Exercise material -
______

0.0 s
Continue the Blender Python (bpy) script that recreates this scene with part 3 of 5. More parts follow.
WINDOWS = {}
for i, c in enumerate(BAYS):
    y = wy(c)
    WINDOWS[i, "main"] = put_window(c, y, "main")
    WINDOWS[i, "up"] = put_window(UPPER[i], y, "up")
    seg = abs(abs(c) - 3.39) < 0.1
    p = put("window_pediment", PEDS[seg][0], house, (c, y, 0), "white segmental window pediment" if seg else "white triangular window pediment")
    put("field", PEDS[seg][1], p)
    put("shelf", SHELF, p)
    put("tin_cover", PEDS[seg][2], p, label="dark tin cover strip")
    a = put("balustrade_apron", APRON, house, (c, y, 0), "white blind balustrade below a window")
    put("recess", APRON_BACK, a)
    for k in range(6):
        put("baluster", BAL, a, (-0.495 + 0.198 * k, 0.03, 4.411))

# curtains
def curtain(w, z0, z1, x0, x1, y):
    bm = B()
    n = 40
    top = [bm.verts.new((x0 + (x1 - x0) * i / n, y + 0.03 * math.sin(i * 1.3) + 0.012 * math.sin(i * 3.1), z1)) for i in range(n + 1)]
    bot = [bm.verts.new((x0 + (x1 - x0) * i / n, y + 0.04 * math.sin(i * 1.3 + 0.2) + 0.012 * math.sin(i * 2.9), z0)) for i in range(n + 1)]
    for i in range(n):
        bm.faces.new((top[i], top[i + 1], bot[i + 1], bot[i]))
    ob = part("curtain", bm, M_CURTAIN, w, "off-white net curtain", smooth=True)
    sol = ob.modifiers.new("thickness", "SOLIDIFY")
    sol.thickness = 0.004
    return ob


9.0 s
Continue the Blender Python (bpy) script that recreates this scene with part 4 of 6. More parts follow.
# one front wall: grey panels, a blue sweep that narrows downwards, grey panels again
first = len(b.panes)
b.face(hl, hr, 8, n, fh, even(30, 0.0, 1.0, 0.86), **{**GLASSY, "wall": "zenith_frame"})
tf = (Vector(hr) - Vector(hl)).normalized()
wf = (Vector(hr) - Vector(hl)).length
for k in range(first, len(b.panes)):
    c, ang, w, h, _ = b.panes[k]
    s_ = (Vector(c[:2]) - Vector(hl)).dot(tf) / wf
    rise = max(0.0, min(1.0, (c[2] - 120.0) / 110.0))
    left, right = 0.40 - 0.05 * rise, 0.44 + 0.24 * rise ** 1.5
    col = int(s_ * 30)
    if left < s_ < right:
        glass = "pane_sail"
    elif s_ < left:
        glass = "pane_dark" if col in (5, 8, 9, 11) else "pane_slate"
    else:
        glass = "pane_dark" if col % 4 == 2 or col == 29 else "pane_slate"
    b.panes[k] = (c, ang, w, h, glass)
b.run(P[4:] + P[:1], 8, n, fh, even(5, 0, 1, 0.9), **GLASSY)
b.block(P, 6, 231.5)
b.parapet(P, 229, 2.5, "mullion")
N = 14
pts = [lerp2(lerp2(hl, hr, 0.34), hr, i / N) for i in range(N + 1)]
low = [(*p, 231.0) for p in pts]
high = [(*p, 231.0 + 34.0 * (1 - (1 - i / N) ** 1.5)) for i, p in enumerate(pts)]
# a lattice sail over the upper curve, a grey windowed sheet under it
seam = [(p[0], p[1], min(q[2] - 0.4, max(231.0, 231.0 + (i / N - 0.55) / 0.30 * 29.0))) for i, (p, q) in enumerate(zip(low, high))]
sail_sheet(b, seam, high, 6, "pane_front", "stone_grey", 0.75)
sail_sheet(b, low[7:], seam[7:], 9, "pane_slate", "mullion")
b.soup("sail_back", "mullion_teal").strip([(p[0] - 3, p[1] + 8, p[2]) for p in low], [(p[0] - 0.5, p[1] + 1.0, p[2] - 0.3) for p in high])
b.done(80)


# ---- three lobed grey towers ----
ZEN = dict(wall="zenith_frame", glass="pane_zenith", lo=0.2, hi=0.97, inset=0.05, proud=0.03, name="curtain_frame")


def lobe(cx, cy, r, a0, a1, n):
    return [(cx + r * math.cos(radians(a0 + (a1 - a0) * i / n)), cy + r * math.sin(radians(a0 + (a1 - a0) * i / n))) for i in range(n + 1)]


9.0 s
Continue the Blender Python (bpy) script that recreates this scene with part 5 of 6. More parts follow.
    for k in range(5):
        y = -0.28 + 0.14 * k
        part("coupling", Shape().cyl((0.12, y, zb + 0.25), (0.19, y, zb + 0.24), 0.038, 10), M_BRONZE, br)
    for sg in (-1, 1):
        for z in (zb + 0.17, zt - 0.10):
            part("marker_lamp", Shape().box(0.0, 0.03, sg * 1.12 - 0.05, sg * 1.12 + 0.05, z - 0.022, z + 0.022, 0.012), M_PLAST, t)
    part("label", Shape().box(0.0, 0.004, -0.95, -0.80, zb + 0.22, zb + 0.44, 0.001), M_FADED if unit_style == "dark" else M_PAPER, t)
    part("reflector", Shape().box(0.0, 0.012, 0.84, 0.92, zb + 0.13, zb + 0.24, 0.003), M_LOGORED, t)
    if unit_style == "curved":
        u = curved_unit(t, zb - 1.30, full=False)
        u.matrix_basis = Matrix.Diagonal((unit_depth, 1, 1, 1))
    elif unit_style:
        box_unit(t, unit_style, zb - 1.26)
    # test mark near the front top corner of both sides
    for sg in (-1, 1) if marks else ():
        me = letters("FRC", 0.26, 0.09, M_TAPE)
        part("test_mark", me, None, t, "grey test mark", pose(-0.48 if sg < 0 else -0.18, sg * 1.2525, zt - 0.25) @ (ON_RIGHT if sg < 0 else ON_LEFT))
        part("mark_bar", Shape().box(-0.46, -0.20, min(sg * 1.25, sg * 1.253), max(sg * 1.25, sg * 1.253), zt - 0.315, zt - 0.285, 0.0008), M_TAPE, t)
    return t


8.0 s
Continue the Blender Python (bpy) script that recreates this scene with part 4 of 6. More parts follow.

______

Return the entries above unchanged, starting at the first line and stopping after the line with "k, 0.03, 4.411))".

Correct response -
0.0 s
Continue the Blender Python (bpy) script that recreates this scene with part 3 of 5. More parts follow.
WINDOWS = {}
for i, c in enumerate(BAYS):
    y = wy(c)
    WINDOWS[i, "main"] = put_window(c, y, "main")
    WINDOWS[i, "up"] = put_window(UPPER[i], y, "up")
    seg = abs(abs(c) - 3.39) < 0.1
    p = put("window_pediment", PEDS[seg][0], house, (c, y, 0), "white segmental window pediment" if seg else "white triangular window pediment")
    put("field", PEDS[seg][1], p)
    put("shelf", SHELF, p)
    put("tin_cover", PEDS[seg][2], p, label="dark tin cover strip")
    a = put("balustrade_apron", APRON, house, (c, y, 0), "white blind balustrade below a window")
    put("recess", APRON_BACK, a)
    for k in range(6):
        put("baluster", BAL, a, (-0.495 + 0.198 * k, 0.03, 4.411))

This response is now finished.